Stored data

--- Start ---

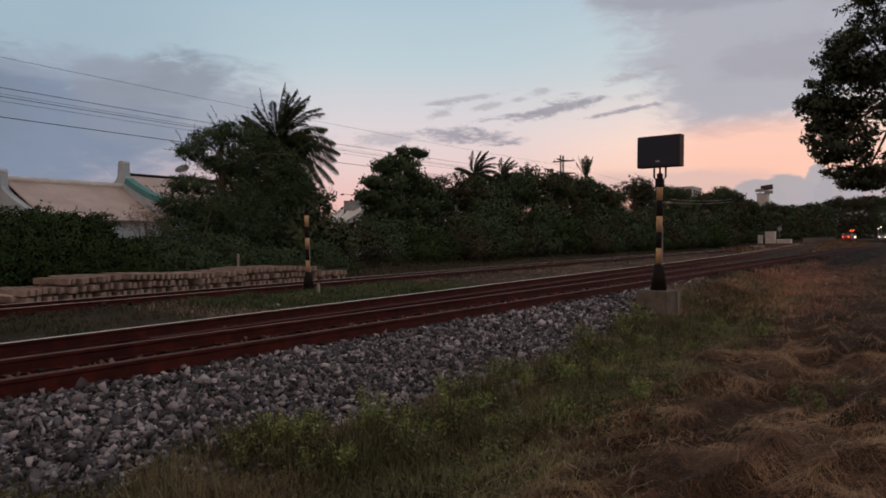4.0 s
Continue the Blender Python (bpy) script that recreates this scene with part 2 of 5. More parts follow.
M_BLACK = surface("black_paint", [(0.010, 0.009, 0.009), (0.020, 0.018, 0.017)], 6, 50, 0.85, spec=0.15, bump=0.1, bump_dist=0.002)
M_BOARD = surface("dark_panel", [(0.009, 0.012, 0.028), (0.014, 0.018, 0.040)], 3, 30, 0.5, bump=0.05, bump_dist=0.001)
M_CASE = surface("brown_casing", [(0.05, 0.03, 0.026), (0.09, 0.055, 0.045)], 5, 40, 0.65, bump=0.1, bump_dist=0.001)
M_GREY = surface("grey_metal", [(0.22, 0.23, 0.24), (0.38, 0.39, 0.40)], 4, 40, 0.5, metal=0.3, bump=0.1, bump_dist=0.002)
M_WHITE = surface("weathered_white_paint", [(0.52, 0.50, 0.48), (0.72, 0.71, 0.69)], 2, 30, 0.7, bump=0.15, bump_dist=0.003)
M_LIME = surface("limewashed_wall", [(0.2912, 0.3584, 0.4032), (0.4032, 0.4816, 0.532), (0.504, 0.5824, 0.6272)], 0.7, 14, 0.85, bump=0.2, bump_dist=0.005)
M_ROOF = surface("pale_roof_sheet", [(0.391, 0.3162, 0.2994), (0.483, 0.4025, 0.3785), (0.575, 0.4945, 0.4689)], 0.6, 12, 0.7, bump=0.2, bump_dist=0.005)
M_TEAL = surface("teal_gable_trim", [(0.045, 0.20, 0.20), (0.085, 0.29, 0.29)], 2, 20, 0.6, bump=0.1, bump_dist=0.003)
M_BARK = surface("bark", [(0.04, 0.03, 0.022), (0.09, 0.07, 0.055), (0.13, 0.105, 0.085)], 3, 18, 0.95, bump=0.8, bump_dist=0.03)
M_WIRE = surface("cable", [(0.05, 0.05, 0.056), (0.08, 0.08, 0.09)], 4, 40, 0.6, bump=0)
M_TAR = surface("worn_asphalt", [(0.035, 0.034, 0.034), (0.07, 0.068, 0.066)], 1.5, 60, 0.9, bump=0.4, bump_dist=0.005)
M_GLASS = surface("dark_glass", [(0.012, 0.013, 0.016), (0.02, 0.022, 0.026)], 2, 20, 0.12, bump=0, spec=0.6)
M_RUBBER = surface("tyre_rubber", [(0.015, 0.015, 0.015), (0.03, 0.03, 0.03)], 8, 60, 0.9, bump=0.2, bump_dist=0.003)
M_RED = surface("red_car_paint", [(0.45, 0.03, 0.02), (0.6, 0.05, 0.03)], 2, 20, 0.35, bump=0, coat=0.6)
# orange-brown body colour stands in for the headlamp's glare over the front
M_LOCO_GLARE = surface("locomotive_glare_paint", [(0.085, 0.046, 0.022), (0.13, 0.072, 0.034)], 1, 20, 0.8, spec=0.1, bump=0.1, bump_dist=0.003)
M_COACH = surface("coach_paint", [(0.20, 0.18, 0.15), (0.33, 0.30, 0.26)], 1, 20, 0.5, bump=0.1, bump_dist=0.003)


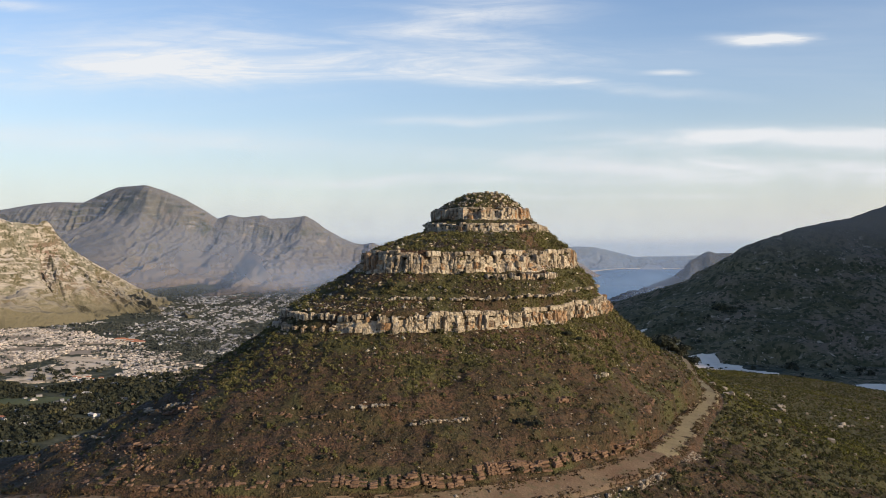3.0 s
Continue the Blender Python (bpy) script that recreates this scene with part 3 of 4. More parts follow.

--- End ---

**WORK TO DO:** Copy the records above exactly, omitting every picture.

**RESPONSE:**
4.0 s
Continue the Blender Python (bpy) script that recreates this scene with part 2 of 5. More parts follow.
M_BLACK = surface("black_paint", [(0.010, 0.009, 0.009), (0.020, 0.018, 0.017)], 6, 50, 0.85, spec=0.15, bump=0.1, bump_dist=0.002)
M_BOARD = surface("dark_panel", [(0.009, 0.012, 0.028), (0.014, 0.018, 0.040)], 3, 30, 0.5, bump=0.05, bump_dist=0.001)
M_CASE = surface("brown_casing", [(0.05, 0.03, 0.026), (0.09, 0.055, 0.045)], 5, 40, 0.65, bump=0.1, bump_dist=0.001)
M_GREY = surface("grey_metal", [(0.22, 0.23, 0.24), (0.38, 0.39, 0.40)], 4, 40, 0.5, metal=0.3, bump=0.1, bump_dist=0.002)
M_WHITE = surface("weathered_white_paint", [(0.52, 0.50, 0.48), (0.72, 0.71, 0.69)], 2, 30, 0.7, bump=0.15, bump_dist=0.003)
M_LIME = surface("limewashed_wall", [(0.2912, 0.3584, 0.4032), (0.4032, 0.4816, 0.532), (0.504, 0.5824, 0.6272)], 0.7, 14, 0.85, bump=0.2, bump_dist=0.005)
M_ROOF = surface("pale_roof_sheet", [(0.391, 0.3162, 0.2994), (0.483, 0.4025, 0.3785), (0.575, 0.4945, 0.4689)], 0.6, 12, 0.7, bump=0.2, bump_dist=0.005)
M_TEAL = surface("teal_gable_trim", [(0.045, 0.20, 0.20), (0.085, 0.29, 0.29)], 2, 20, 0.6, bump=0.1, bump_dist=0.003)
M_BARK = surface("bark", [(0.04, 0.03, 0.022), (0.09, 0.07, 0.055), (0.13, 0.105, 0.085)], 3, 18, 0.95, bump=0.8, bump_dist=0.03)
M_WIRE = surface("cable", [(0.05, 0.05, 0.056), (0.08, 0.08, 0.09)], 4, 40, 0.6, bump=0)
M_TAR = surface("worn_asphalt", [(0.035, 0.034, 0.034), (0.07, 0.068, 0.066)], 1.5, 60, 0.9, bump=0.4, bump_dist=0.005)
M_GLASS = surface("dark_glass", [(0.012, 0.013, 0.016), (0.02, 0.022, 0.026)], 2, 20, 0.12, bump=0, spec=0.6)
M_RUBBER = surface("tyre_rubber", [(0.015, 0.015, 0.015), (0.03, 0.03, 0.03)], 8, 60, 0.9, bump=0.2, bump_dist=0.003)
M_RED = surface("red_car_paint", [(0.45, 0.03, 0.02), (0.6, 0.05, 0.03)], 2, 20, 0.35, bump=0, coat=0.6)
# orange-brown body colour stands in for the headlamp's glare over the front
M_LOCO_GLARE = surface("locomotive_glare_paint", [(0.085, 0.046, 0.022), (0.13, 0.072, 0.034)], 1, 20, 0.8, spec=0.1, bump=0.1, bump_dist=0.003)
M_COACH = surface("coach_paint", [(0.20, 0.18, 0.15), (0.33, 0.30, 0.26)], 1, 20, 0.5, bump=0.1, bump_dist=0.003)


3.0 s
Continue the Blender Python (bpy) script that recreates this scene with part 3 of 4. More parts follow.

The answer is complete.